Applying first layer of resin
Pour a generous amount down the length of the stringer. Press the resin into the cloth using long top-bottom strokes with a squeedgee. Allow the resin to seep over the sides onto the curtain, being careful to catch any excess in your tub.
After adequately soaking the curtain, begin to comb it underneath the board, starting from the centre and working towards the tail, then again from the centre towards the nose. Work the tail and nose curtains until they are neatly pressed into the foam.
Continually work the resin until it becomes tacky, ensuring that there are no drops or discolourations that have gone by under the radar.

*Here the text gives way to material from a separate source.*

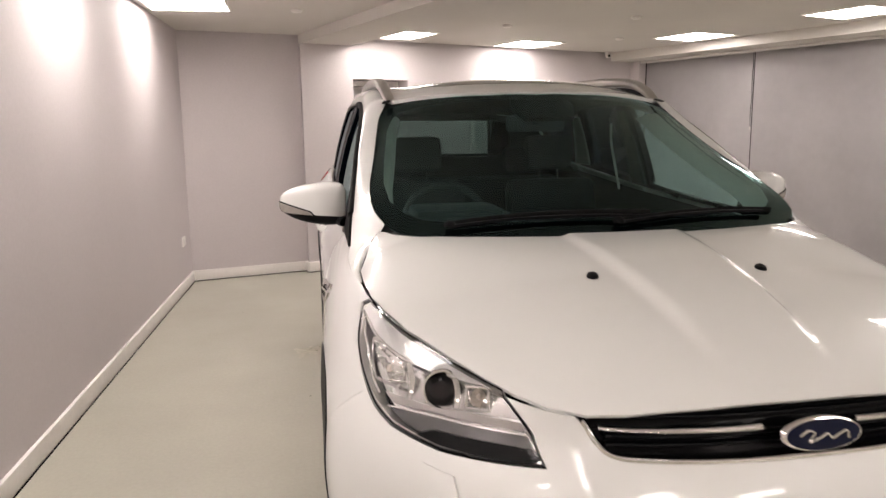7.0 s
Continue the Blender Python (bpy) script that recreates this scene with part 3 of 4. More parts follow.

Leave the board to cure overnight. When you return, carefully run a blade around the tape line on the deck, you should do this delicately. A good indication that you are not too deep is the sound of the glass parting with only slight pressure on the blade. Peel off the deck patch.
Give the bottom and rails a sand to make the raised cutlap flush with the deck of the board.
Laminating the deck
This is essentially the same as the previous step. Assuming that you've already routed and installed the leash plug. Run a lap around the laminated base. This time I measured out a cut-lap of 50mm.
Tape the base
Using the same technique in laminating the base, press your resin mixture into the foam and comb the glass over the tape job. Once again, allow the resin to cure overnight before cutting the lap with a sharp blade.
Preparing the laminate and finbox.
When prep sanding for the hot coat, ensure you have removed any burrs or ridges left over from the cured laminate. Sand the finbox flat to the base of the board, being careful not to remove too much laminate.